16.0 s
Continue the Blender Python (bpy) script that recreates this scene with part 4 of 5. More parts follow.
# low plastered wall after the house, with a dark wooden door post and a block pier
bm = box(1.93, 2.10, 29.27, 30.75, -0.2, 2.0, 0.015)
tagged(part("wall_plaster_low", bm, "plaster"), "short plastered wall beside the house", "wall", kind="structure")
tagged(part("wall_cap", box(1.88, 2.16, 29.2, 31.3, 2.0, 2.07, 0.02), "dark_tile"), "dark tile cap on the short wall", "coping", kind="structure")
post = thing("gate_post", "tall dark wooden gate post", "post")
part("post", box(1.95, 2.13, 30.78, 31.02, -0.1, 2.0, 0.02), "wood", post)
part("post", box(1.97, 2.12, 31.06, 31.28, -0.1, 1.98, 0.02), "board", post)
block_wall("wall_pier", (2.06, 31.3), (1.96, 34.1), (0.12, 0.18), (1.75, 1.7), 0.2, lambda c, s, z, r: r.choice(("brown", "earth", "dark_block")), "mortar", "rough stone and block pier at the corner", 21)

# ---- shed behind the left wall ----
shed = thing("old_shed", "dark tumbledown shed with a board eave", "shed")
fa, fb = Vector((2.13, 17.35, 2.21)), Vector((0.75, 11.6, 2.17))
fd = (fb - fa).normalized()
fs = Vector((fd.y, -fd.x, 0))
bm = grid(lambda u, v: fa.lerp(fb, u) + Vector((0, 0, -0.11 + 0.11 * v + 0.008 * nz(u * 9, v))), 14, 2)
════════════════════
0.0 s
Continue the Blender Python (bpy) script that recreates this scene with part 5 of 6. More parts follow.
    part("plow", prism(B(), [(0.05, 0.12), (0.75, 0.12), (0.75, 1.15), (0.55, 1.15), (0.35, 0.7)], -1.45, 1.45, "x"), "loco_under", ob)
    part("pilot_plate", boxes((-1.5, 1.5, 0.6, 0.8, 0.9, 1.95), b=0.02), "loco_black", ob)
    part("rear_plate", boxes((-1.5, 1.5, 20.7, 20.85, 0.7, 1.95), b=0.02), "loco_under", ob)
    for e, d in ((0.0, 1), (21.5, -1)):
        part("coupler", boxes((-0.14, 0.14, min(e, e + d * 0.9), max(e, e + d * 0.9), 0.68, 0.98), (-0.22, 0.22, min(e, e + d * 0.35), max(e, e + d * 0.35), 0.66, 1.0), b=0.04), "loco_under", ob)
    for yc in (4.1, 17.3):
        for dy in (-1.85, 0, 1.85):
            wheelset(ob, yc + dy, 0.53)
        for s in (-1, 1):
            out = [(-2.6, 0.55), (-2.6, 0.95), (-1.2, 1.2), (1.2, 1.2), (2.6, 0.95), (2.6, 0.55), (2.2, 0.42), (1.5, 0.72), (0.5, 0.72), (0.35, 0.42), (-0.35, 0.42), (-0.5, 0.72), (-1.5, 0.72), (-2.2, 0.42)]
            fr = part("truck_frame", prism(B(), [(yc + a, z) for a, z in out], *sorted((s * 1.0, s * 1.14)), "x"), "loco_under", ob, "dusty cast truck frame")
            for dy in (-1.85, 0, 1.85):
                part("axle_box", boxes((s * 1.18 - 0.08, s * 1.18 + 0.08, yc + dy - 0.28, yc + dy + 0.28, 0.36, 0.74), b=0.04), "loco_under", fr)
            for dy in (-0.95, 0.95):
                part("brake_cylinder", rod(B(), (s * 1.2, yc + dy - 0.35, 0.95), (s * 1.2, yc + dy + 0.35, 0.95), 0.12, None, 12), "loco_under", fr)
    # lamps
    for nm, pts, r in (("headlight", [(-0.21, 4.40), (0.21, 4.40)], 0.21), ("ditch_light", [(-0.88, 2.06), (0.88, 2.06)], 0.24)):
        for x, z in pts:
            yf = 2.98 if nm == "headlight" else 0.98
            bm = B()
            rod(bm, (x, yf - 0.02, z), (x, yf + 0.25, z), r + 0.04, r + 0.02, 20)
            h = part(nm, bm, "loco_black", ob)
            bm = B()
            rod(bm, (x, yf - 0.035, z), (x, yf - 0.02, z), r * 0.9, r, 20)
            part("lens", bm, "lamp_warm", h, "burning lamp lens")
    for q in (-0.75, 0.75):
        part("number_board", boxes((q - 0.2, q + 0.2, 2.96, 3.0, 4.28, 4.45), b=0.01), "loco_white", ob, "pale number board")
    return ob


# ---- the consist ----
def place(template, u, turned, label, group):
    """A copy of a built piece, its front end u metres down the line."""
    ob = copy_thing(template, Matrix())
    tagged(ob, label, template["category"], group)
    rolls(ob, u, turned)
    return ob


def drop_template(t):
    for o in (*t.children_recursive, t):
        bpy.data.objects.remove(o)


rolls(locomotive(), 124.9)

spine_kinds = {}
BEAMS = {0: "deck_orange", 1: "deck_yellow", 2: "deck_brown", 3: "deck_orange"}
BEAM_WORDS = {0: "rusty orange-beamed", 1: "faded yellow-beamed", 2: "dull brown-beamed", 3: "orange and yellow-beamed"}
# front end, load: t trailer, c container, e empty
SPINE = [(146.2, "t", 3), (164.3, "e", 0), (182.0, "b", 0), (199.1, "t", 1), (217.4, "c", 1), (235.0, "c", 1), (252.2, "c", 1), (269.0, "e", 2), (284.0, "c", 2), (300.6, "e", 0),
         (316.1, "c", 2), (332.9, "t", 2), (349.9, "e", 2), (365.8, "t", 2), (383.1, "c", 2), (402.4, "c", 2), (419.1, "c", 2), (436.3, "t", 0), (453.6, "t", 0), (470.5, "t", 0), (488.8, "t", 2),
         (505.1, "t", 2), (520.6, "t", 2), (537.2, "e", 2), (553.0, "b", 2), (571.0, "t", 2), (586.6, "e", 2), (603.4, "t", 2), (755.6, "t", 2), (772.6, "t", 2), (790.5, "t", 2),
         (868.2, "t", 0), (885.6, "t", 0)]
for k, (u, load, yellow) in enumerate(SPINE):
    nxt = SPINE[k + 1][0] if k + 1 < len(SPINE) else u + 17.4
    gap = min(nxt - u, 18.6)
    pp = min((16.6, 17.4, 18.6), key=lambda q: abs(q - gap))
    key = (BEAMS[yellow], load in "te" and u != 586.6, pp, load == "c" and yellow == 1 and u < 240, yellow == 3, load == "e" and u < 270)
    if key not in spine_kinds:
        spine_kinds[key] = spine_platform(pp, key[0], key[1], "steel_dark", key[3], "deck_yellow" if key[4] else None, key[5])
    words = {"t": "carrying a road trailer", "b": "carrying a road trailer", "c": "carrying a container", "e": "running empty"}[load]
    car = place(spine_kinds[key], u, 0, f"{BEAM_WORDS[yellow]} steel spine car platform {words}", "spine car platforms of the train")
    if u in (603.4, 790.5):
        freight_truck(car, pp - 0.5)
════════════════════
> _Problem description_:
Copy out every line with the word "that".

> _Result of this exercise_:
Continue the Blender Python (bpy) script that recreates this scene with part 4 of 5. More parts follow.
Continue the Blender Python (bpy) script that recreates this scene with part 5 of 6. More parts follow.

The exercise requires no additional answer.